Little Lovely Things is a remarkable debut novel from Maureen Joyce Connolly that is enthralling, enigmatic, heart-breaking and full of dark suspense. We anxiously encounter the nightmare every parent dreads. SOMEONE STOLE MY CHILDREN! The story fully engages our emotions and pulls us erratically between hope and despair.
Claire was suffering a dreadful reaction after taking a double vaccine dose, and while driving with her 2 children pulls into a garage where she is violently sick in the toilet and passes out. When she awakens, her car with her 2 daughters, Lily and Andrea, are gone. The anguish and turmoil experienced by Claire and how she manages alongside her husband is heartfelt and beautifully crafted. The undercurrents of guilt and blame are subtly drawn and Maureen explores how their relationship is put under strain with such clever, emotional and concealed forces. In her mind, she wonders why he won’t blame her for losing the children, because that’s what she’s doing. The development of this emotional torment is superbly written and addressed really well.

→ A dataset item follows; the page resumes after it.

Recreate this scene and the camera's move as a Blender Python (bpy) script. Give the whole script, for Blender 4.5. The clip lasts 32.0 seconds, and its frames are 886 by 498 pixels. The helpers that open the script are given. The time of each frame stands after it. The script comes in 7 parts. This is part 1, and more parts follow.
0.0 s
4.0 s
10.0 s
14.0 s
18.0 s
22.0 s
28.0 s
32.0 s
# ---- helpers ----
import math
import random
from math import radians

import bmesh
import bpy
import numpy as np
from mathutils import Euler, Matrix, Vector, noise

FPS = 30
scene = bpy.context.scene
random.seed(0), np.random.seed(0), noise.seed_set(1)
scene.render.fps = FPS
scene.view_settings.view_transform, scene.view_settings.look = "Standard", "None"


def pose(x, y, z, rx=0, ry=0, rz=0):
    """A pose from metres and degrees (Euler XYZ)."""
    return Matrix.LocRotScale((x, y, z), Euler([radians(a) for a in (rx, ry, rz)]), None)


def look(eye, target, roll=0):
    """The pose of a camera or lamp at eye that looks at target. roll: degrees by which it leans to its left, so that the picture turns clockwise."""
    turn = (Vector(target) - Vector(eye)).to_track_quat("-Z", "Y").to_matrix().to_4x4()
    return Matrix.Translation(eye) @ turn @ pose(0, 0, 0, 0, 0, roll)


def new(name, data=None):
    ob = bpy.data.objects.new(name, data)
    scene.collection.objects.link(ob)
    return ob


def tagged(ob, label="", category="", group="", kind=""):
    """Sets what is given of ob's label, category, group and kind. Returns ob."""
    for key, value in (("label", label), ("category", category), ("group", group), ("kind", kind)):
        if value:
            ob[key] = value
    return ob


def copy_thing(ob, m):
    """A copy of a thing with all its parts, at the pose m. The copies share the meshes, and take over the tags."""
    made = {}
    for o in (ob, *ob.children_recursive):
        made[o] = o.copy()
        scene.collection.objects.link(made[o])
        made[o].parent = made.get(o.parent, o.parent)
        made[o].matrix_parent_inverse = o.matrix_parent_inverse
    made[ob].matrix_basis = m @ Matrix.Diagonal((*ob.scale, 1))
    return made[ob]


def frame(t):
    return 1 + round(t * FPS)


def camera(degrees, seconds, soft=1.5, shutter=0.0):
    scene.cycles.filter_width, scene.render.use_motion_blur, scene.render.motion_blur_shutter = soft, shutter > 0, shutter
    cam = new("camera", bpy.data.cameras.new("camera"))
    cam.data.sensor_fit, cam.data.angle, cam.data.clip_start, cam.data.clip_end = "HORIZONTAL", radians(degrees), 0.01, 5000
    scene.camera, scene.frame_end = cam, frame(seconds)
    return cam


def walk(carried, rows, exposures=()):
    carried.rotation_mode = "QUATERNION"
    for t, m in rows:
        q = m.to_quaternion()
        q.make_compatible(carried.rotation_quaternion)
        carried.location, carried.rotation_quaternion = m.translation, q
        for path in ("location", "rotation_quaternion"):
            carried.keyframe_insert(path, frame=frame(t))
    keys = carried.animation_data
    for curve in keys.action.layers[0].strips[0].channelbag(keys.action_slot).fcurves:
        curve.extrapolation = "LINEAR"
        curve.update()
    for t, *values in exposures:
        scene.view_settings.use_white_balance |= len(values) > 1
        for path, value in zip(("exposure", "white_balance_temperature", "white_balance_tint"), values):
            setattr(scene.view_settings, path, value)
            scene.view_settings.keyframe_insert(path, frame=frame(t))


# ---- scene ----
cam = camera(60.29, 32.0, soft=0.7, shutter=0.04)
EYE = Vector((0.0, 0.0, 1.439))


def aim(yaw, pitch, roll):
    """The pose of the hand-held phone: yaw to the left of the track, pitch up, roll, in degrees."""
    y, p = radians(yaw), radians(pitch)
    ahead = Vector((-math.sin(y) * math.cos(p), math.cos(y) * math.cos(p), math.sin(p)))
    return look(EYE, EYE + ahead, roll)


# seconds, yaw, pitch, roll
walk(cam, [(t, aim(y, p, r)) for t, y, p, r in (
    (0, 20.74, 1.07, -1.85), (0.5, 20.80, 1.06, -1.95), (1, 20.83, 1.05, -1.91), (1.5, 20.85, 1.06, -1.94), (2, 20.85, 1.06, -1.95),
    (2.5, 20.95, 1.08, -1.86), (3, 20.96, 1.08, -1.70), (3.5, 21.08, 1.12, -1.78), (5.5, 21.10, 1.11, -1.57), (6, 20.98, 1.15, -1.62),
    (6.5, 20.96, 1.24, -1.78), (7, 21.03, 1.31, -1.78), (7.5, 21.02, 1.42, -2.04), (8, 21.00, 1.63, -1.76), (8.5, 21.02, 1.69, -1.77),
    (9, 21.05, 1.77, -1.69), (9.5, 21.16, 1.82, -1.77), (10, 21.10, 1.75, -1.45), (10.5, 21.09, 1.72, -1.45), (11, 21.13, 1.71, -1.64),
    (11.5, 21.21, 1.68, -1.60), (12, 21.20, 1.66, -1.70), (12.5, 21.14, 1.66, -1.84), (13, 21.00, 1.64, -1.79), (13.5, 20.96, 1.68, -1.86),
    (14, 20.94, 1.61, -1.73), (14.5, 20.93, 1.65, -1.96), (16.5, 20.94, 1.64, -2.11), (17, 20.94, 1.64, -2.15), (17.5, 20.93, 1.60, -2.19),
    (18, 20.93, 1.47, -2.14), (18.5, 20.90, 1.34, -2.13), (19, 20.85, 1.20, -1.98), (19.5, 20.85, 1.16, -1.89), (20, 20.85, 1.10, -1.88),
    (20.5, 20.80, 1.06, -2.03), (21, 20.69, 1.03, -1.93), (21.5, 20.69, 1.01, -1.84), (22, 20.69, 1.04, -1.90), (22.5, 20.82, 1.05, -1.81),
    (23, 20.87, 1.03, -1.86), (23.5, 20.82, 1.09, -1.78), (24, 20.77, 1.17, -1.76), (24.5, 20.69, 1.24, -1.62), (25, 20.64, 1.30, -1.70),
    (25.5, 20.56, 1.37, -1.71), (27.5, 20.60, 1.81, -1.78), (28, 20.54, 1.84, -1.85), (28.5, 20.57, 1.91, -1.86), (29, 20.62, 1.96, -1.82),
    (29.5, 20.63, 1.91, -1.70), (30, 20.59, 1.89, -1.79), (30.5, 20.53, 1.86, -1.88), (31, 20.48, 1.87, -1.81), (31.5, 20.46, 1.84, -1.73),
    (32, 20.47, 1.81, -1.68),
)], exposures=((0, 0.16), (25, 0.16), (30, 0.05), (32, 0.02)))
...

Jay is a Native American who has an extrasensory insight about certain events and has been attracted to particular circumstances. Somehow he found himself intuitively driving along a deserted track and he finds clues of the children that drags him into the story and a connection with Claire that is ultimately a lifeline for all involved.
The background and relationship between Moira and Eamon, who kidnapped the children, is also very unique and again the multiple character layers are so wonderfully crafted. Both are Irish travellers with a unique outlook and approach to life and it’s their disreputable lifestyle that underpins the destructive motivation in this story. Moira, in particular, is a multi-faceted character and her irrational connection to the girls shapes many of the decisions she makes.
Maureen develops fascinating complex characters and their interactions are wonderfully portrayed and not always obvious. This brings about a tense, intriguing and captivating power to the novel where we can experience the different dynamics between the two couples and sympathise, at times, with the criminal elements, and become frustrated with the victims.
Maureen uses a very descriptive writing style which is wonderful to appreciate the imaginative ways of describing the settings or reactions between characters, however, after a while, I felt it started to intrude into the flow of telling the story. This is a personal point-of-view as it’s a fine line between over-describing and maintain the focus of a thriller.
The pace of the story is steady for the majority of the book, and that enables the sense of a bubbling precarious theme that eventually ramps up towards a climactic end. While the main story concept is not new, it does, however, introduce unique perspectives, plot elements and characters that I thoroughly enjoyed. The psychological elements seem very well researched and were very interesting.
I highly recommend this book and I wish to thank Maureen Joyce Connolly and NetGalley for an ARC version of the book in return for an honest review.